Jackman shows me some papers made without chlorine bleaching.

“Look at this,” he says, showing me an elegant paper which has a creamy tint. “This one came from a Swedish manufacturer. It’s about 80 per cent of the whiteness of bright white papers. There are overseas companies producing to perfectly acceptable standards without using the chlorine process.”

New Zealand mills are already moving away from the use of free chlorine. Chlorine dioxide has been used for a number of years, and other nonchlorinated reagents are being tested and introduced. NZFP Pulp & Paper scientists have recently devel­oped a technique which will elimi­nate the use of chlorine from their bleaching processes and result in dioxin-free pulps.

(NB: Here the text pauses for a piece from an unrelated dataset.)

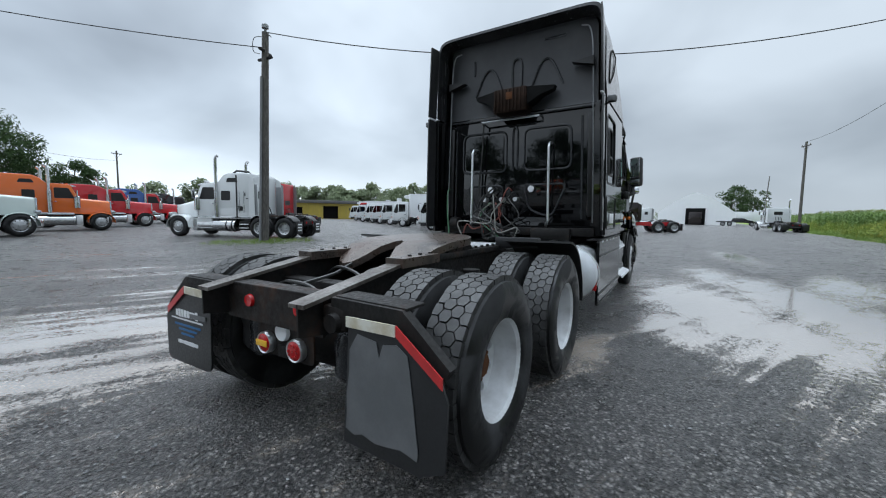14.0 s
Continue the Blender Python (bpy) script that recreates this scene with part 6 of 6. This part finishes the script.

Another area in which New Zea­land scientists are making a contribu­tion is in fibre research. Wood fibre is at the heart of the papermaking proc­ess, and research into new products and markets invariably starts with a close look at the behaviour of the fibres.

Two important considerations are how the fibres conform, or bed down into the paper sheet, and how they bond together. The first characteris­tic affects the structure of the paper; the second, its strength.

Mechanically pulped fibres give good opacity and printability, but the process tends to damage many of the fibres, causing them to form only weak bonds in the final sheet. This is why newsprint (which is mostly me­chanical pulp) tears easily, especially when wet.

Chemical pulping processes are kinder to the fibres, leaving them strong, whole and undamaged, but the yield is much lower: less than 50 per cent of the original wood, com­pared with up to 95 per cent for me­chanical fibre. On the other hand, the final sheet is stronger. There are two main methods for chemical pulping. One uses alkaline chemistry to break down the wood structure (the kraft or sulphate process); the other is mildly acidic (the sulphite process). Of the two, kraft pulping predominates in New Zealand and overseas because it is able to cope with most wood types, produces stronger pulps and incor­porates an effective chemical recov­ery process. Sulphite pulps, on the other hand, are lower in strength, but lighter in colour and easier to bleach.

Many factors influence the types of pulp used to produce different pa­per products. Mechanical papers do not have the strength and rigidity necessary for making, say, apple boxes. The papermaker would choose a kraft linerboard for this purpose. Conversely, newspapers, which are usually read once and disposed of, are best printed on low cost, low strength paper made mainly from mechanical pulp.

The nature of the timber is also important. In New Zealand the main commercial forest crop is radiata pine — a softwood species which pro­duces long, strong, thick-walled fi­bres. When pulped using the kraft process these fibres are ideally suited for packaging papers and excellent for fluff pulp (the sort of pulp that goes into disposable nappies and the like). They are satisfactory for print­ing and writing papers, but not as  good for this application as hard­wood (short fibre) chemical pulps.

Because we have so much pine, the challenge before New Zealand producers has been to develop grades of pulp and paper which can make best use of its fibre characteristics. At PAPRO, New Zealand’s Pulp and Pa­per Research Organisation, jointly funded by government and the paper industry, scientists have been ad­dressing this challenge over the last decade, and have come up with an interesting solution. Paul Kibble­white, leader of PAPRO’s Fibre and Paper Group, explains:

“In New Zealand we grow radiata pine in a variety of geographical lo­cations, all with slightly different growing conditions. Some trees grow quickly; others grow slowly, and this affects the shape and size of the fibres. The fibres also vary according to how old the tree is when harvested, and the part of the tree where the fibres come from. So within any pile of wood chips waiting to be pulped there will be a wide range of fibre types. We reasoned that if we could segregate the fibres into coarse, me­dium and fine grades, then we could target specific end-uses with specific fibres. Instead of throwing a mish­mash of fibres into everything, we could separate out the shorter, finer fibres for higher quality grades, and keep the long, thick, absorbent fibres for the packaging grades, fluff pulp and fibre cement products used in the building industry.”

The strategy has worked. It has been adopted by all the pulp mills, and has been successful in opening up new products and markets for radiata pulp. Now PAPRO is looking at ways to reduce the energy levels required to refine radiata wood chips, and thus achieve a cost advantage compared with overseas pulps.

Says PAPRO director Terry Fullerton, “Even a saving of one per cent in energy utilisation can make a huge difference when you consider the amount of timber being pulped.”

Increasing the yield of chemical pulps is another project PAPRO sci­entists are working on. By introduc­ing catalysts at key stages in the oxi­dation reaction that removes lignin from the fibres it may be possible to save more of the precious cellulose which at the moment gets washed away with the chemical reagents.

“The significance of this work will really start to be felt at the turn of the century, when radiata planted in the 1960s comes on stream,” says Fullerton. “New Zealand’s timber harvest will double, and there will be enough timber residues to supply at least five new mechanical mills around the country.”

That’s a lot of pulp. But as long as we continue blowing our noses on it, packing our goods in it and reading our news off it, New Zealand paper and its allies look set for a bright, though perhaps not dazzling white, future.